## EXERCISE
Locate the string "Blender" in the listing below. Copy every line where it is found.

## PROVIDED DATA

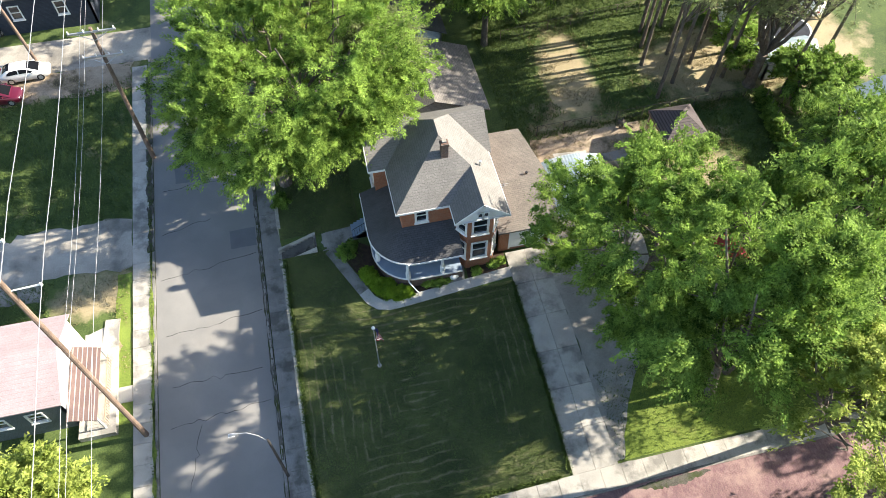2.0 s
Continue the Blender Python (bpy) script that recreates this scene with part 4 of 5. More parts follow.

==

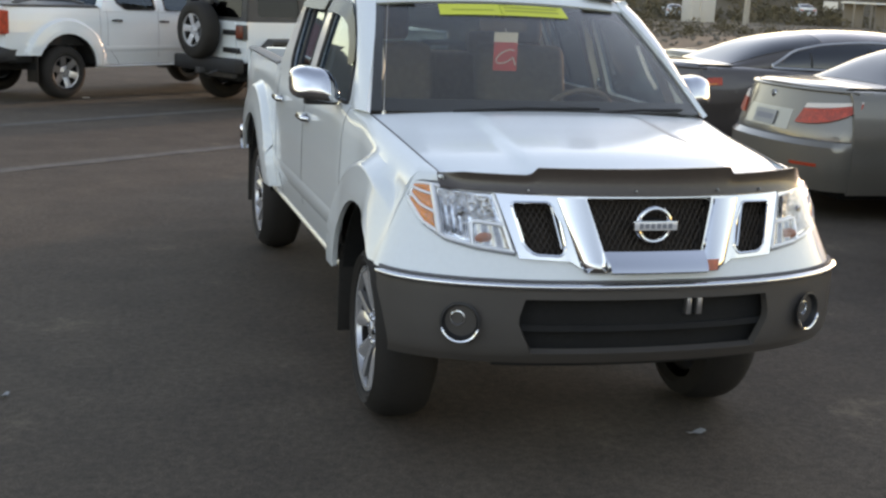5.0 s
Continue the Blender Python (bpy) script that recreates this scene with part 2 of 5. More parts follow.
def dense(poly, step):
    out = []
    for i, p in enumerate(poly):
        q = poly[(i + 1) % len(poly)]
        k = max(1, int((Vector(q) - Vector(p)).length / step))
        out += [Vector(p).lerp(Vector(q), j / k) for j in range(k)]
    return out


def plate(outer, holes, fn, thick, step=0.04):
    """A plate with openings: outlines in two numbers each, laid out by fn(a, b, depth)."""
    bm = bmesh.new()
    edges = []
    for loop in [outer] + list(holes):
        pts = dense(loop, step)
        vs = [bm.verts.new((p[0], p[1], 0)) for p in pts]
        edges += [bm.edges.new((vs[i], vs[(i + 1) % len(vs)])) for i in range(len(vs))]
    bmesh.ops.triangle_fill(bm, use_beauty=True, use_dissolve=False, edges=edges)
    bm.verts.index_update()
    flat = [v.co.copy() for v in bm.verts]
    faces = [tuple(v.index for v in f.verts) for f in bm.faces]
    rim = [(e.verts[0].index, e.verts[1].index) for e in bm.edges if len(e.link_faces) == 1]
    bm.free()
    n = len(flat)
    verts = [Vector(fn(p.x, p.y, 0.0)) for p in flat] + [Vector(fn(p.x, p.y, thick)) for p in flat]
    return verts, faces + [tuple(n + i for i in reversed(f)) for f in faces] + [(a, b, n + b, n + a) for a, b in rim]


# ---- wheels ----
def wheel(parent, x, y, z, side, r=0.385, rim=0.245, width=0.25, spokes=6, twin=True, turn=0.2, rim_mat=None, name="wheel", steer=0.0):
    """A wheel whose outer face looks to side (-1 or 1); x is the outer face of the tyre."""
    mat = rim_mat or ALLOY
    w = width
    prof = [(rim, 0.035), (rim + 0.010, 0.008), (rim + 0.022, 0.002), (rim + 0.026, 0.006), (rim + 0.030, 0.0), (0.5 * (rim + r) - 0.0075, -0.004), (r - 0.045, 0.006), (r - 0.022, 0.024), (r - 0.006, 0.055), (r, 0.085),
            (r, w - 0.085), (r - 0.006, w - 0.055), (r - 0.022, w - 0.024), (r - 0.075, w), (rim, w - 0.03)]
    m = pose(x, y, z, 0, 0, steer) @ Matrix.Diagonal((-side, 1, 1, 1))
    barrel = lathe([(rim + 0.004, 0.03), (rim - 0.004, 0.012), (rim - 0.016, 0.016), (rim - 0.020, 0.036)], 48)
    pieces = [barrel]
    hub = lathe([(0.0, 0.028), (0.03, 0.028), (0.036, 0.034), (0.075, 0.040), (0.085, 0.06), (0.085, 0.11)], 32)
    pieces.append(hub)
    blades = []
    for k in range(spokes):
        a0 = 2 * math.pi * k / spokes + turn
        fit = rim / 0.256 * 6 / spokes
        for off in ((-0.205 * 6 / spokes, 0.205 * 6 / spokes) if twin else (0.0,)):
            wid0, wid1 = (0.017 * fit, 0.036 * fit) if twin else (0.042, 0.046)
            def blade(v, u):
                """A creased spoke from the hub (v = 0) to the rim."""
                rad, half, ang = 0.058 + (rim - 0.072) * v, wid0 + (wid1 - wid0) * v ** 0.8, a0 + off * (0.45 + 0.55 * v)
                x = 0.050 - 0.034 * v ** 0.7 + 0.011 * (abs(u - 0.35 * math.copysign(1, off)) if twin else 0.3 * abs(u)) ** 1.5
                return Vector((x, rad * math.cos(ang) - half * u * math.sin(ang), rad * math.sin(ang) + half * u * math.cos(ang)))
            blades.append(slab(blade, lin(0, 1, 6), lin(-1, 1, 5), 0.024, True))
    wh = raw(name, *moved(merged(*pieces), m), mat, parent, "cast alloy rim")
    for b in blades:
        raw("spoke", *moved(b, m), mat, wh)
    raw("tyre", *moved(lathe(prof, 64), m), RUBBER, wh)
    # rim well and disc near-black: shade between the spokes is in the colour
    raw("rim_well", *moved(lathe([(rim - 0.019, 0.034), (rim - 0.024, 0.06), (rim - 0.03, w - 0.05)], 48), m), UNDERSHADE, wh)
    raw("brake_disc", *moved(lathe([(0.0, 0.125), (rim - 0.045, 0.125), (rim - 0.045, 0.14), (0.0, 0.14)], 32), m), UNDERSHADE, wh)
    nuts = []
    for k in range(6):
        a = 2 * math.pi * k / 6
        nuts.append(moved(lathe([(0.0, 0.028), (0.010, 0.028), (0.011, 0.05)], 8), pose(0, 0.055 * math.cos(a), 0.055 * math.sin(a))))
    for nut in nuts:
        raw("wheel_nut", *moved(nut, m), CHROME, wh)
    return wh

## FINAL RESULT
Continue the Blender Python (bpy) script that recreates this scene with part 4 of 5. More parts follow.
Continue the Blender Python (bpy) script that recreates this scene with part 2 of 5. More parts follow.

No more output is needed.